Over 40 clubs row out of the various boathouses on or near Lake Washington including the defending national collegiate champions, the University of Washington. Pocock and Lake Washington house most of the post-collegiate elite Athletes in Seattle. Last year Pocock sent a women's lightweight quad that won the World Championship trials and earned the right to represent the U.S. in that event in Eton. They also housed famed Junior Lyndsey Myer, who became the first junior single sculler to ever win a medal at the Junior World Championship.

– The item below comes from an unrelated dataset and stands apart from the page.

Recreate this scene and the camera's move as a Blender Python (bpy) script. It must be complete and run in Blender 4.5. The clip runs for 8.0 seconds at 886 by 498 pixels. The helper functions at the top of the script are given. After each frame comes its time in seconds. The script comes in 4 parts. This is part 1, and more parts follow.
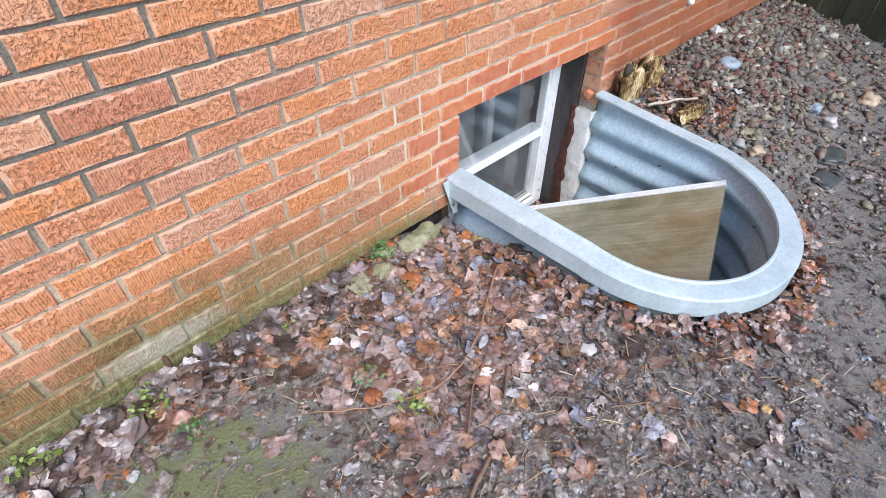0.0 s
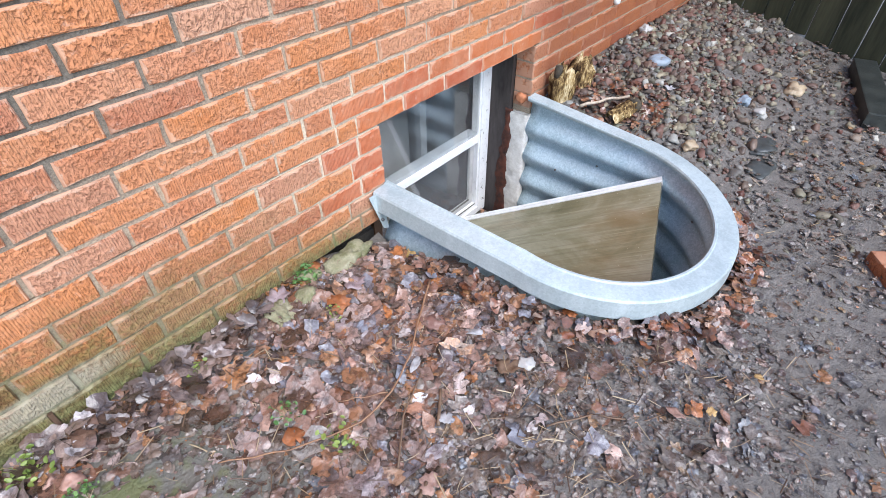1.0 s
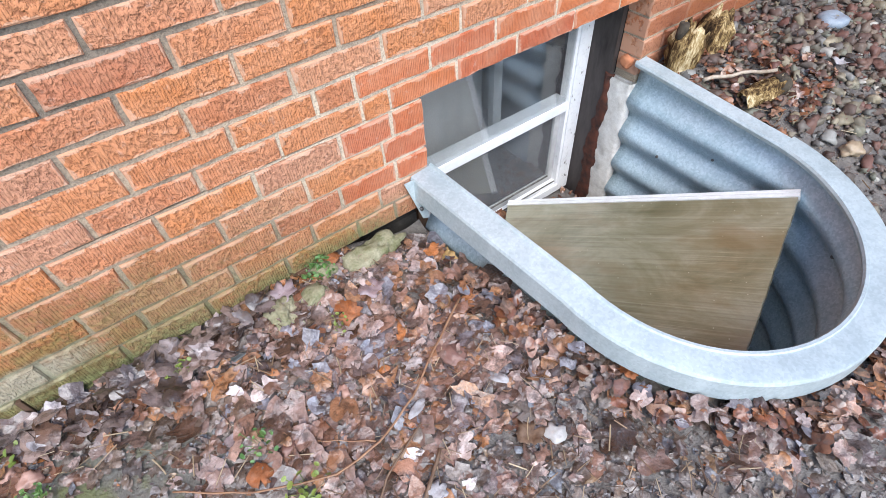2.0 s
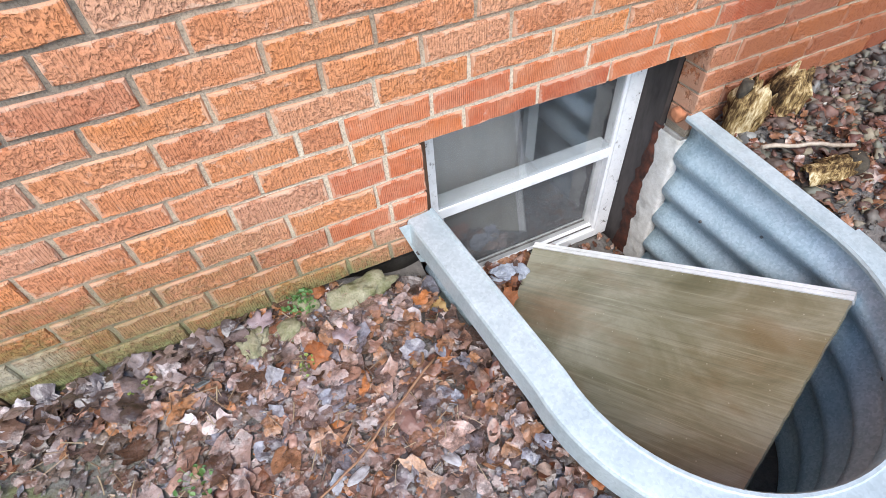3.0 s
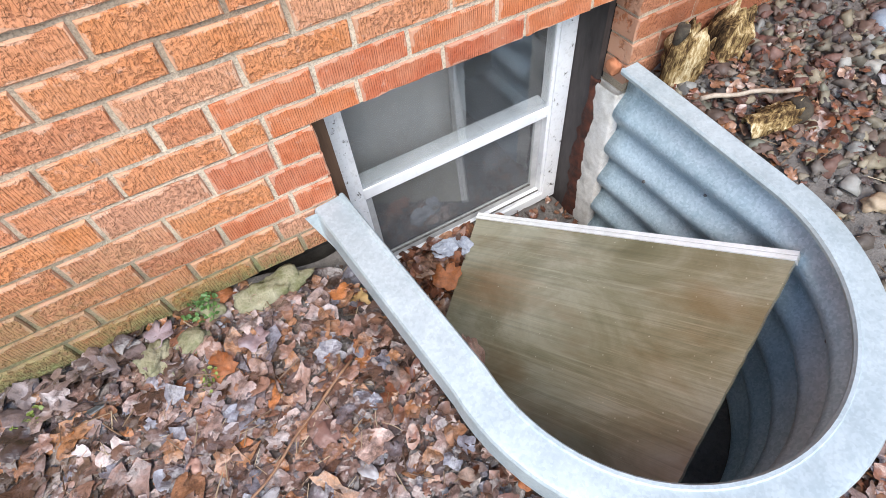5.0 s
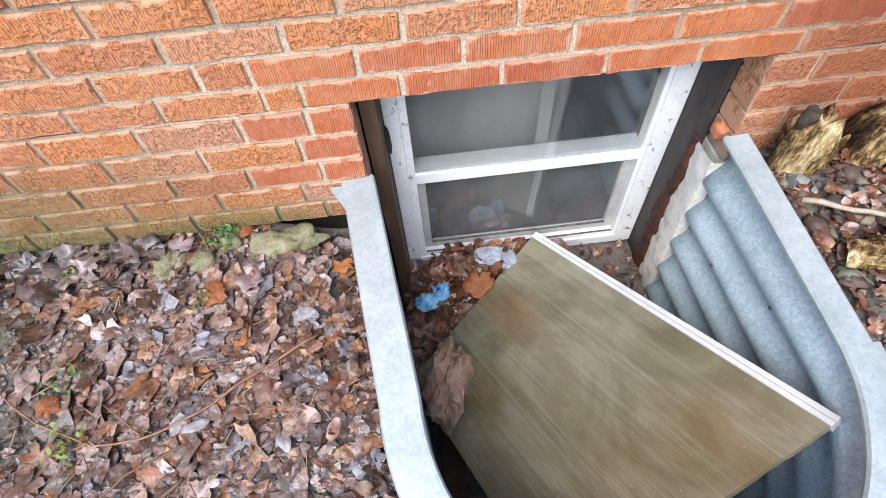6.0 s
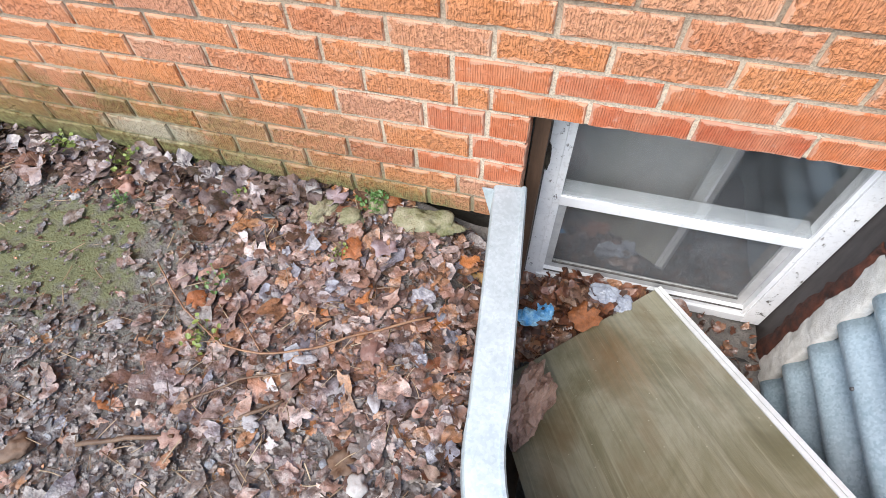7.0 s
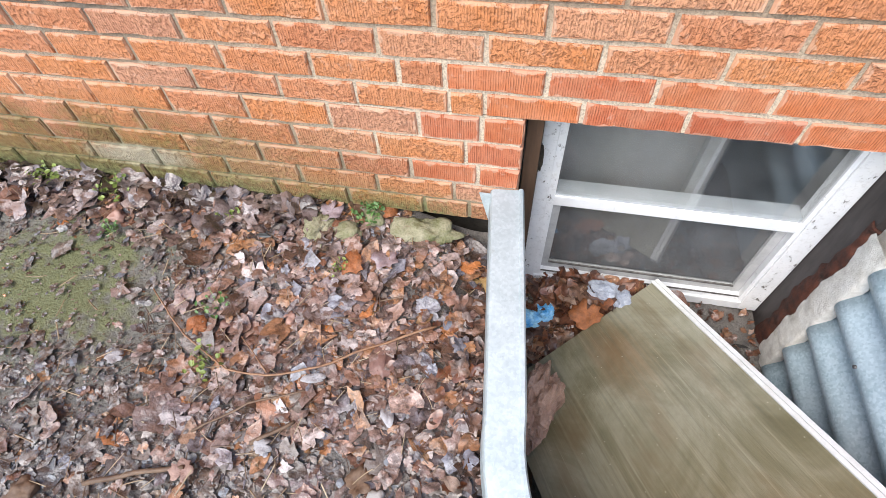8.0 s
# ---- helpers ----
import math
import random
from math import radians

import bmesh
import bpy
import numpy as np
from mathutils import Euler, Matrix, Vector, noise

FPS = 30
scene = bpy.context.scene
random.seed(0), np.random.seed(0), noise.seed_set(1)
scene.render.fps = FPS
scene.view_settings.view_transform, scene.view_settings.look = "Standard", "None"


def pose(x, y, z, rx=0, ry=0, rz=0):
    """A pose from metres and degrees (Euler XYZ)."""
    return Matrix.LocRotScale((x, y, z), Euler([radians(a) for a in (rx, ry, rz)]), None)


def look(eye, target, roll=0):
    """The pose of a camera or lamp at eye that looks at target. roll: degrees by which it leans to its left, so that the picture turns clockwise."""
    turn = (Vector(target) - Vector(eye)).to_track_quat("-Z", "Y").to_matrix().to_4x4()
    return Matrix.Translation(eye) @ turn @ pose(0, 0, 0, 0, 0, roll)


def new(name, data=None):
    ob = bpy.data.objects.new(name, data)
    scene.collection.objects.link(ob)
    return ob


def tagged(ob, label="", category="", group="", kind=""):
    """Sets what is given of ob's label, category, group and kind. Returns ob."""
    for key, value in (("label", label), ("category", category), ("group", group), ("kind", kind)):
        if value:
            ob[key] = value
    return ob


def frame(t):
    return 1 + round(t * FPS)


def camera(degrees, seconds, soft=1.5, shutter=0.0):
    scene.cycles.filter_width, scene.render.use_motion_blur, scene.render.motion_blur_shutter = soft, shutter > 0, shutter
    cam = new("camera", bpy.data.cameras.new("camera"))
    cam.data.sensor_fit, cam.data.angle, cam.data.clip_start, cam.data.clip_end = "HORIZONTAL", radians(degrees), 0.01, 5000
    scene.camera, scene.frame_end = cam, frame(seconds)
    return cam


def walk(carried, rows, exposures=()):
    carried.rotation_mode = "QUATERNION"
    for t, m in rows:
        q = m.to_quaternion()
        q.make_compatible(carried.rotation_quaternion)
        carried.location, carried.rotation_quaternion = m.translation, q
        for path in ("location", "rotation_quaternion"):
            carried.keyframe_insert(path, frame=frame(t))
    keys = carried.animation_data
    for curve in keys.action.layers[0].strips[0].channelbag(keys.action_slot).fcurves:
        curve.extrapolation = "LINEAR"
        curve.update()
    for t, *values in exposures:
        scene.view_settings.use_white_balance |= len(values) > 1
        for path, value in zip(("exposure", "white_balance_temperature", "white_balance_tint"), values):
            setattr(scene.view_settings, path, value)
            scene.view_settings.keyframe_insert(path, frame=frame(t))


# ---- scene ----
cam = camera(82.6, 8.0, soft=0.35)
PATH = [
    (0, (-1.099, -1.055, 1.205), (-0.07, -0.004, -0.15), 0.3),
    (0.5, (-1.002, -1.136, 1.149), (0.107, -0.09, -0.146), -2.3),
    (1, (-0.957, -1.093, 1.151), (0.18, -0.111, -0.169), -0.5),
    (1.2, (-0.926, -1.048, 1.137), (0.188, -0.099, -0.226), 1.4),
    (2.3, (-0.45, -0.933, 1.078), (0.152, 0.231, -0.433), -6.4),
    (2.5, (-0.383, -0.924, 1.073), (0.183, 0.264, -0.434), -5.9),
    (3, (-0.327, -0.918, 1.116), (0.172, 0.321, -0.372), -4.6),
    (3.5, (-0.325, -0.948, 1.126), (0.234, 0.307, -0.328), -7.1),
    (4, (-0.381, -0.949, 1.101), (0.268, 0.289, -0.329), -5.1),
    (4.5, (-0.326, -0.944, 1.056), (0.187, 0.284, -0.437), -9.4),
    (4.7, (-0.249, -0.91, 1.059), (0.29, 0.23, -0.493), -8.7),
    (5.8, (0.122, -0.859, 1.057), (0.293, 0.284, -0.575), -3.6),
    (6, (0.149, -0.865, 1.07), (0.187, 0.29, -0.563), -5.2),
    (6.5, (0.127, -0.86, 1.096), (-0.124, 0.271, -0.535), -5.1),
    (7, (0.069, -0.864, 1.118), (-0.272, 0.246, -0.511), -2.4),
    (7.5, (0.033, -0.866, 1.116), (-0.255, 0.27, -0.504), -2.8),
    (8, (0.03, -0.868, 1.117), (-0.259, 0.276, -0.498), -3.9),
]
# the clip's picture starts cooler and warms a little towards the end
TONE = [(0, 1.26, 6150, 10), (1, 1.28, 6150, 10), (3, 1.24, 6380, 10), (6, 1.26, 6550, 10), (8, 1.29, 6700, 10)]
walk(cam, [(t, look(eye, target, roll)) for t, eye, target, roll in PATH], TONE)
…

Lake Washington, another boathouse on the river, is known most notably for Coaches Frank Cunningham and Bill Tytus. Frank along with George Pocock is widely considered the grandfather of West Coast rowing. He has been at LWRC on and off for the last 31 years and began rowing in 1937. As a lightweight he stroked the Harvard heavy weight eight to a near perfect season in 1947. He has written sculling technique books, one of which is entitled The Sculler at Ease and has been mentioned in books like David Halberstam’s, The Amateurs.
Bill Tytus is the current owner of Pocock Racing shells, purchased from George Pocock in 1985. He was a Henley Diamond Sculls finalist in 1969 and was a member of the U.S. National team in 1969, 70, and 71 and is one of the final surviving rowers to be coached by George Pocock. He has coached for LWRC for 16 years.
Most recently Lake Washington fielded a men’s lightweight double in 2003 that earned the right to compete in the Pan American games.
The University of Washington has been on Lake Washington for over a Century. The first women's crew at UW took to the river in modest long sleeve blouses and gathered pants. The men traveled to California to compete in their first race in 1903 by steamship. Since then they have consistently fielded the best men's and women's crews in the country.
The most notable fall races on this course are the Tail of the Lake in October and the Head of the Lake in November.
The river itself can be volatile and rowing in the afternoons can be windy and filled with close encounters with recreational boaters, but if you ever get the opportunity to row there on a calm summer morning take it. The perfect summer temperatures, great view, and miles and miles of navigable river make this a unique spot.